### The problem
Copy each line of the material below that includes the string "label".

### Source data
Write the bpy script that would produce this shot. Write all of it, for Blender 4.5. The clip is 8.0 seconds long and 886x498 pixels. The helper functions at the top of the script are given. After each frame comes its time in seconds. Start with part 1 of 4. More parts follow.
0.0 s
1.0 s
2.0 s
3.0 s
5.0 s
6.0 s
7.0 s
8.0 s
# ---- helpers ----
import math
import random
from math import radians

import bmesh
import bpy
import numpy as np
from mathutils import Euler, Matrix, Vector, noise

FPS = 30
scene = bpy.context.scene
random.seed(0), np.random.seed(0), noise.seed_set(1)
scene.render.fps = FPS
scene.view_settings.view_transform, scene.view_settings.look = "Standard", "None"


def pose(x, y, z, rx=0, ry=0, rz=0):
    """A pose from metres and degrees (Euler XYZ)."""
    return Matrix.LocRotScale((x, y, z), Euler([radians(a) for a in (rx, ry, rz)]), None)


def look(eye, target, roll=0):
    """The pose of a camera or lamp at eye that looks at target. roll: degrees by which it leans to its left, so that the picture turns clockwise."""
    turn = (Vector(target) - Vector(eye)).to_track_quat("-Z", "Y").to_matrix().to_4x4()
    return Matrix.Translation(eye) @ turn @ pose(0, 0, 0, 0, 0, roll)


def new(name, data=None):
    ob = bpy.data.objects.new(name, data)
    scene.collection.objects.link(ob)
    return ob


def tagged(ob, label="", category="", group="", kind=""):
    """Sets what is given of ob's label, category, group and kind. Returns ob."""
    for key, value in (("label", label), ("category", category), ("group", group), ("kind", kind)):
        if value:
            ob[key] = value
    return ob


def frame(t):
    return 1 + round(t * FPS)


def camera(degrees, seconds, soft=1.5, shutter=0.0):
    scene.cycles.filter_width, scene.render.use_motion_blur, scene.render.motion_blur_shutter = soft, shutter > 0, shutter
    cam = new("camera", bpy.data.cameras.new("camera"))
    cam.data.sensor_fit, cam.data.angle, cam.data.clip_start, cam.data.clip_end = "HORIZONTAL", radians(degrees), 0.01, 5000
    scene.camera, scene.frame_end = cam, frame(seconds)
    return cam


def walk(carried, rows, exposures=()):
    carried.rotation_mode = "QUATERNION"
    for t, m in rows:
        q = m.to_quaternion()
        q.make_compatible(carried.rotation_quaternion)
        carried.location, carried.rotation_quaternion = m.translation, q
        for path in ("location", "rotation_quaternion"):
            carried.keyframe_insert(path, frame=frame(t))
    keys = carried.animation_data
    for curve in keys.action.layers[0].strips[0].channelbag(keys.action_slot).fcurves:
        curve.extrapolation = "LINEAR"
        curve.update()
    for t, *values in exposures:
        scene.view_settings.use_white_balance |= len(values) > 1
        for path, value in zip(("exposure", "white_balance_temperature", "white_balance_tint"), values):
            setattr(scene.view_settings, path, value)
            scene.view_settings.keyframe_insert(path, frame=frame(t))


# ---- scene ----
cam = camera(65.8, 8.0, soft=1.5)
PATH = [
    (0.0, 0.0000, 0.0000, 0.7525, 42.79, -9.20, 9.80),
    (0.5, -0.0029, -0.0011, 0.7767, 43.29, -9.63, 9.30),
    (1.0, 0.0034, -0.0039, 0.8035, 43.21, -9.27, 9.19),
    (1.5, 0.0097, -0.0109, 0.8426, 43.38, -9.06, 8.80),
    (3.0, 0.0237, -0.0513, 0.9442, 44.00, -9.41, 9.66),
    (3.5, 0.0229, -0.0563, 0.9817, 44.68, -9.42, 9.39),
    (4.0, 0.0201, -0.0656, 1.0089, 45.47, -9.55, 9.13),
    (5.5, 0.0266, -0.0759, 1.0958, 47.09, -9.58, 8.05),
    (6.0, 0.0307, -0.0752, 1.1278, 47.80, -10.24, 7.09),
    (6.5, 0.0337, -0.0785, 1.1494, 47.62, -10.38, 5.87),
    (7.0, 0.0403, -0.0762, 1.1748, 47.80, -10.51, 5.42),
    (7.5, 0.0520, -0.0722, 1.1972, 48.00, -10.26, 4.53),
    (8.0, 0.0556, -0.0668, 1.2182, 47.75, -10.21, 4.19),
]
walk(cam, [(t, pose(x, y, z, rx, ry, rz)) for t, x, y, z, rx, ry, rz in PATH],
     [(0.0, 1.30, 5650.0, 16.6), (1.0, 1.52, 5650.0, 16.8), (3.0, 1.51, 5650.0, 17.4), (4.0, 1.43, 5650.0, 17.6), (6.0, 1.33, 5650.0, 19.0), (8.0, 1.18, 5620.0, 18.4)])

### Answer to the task
def tagged(ob, label="", category="", group="", kind=""):
    """Sets what is given of ob's label, category, group and kind. Returns ob."""
    for key, value in (("label", label), ("category", category), ("group", group), ("kind", kind)):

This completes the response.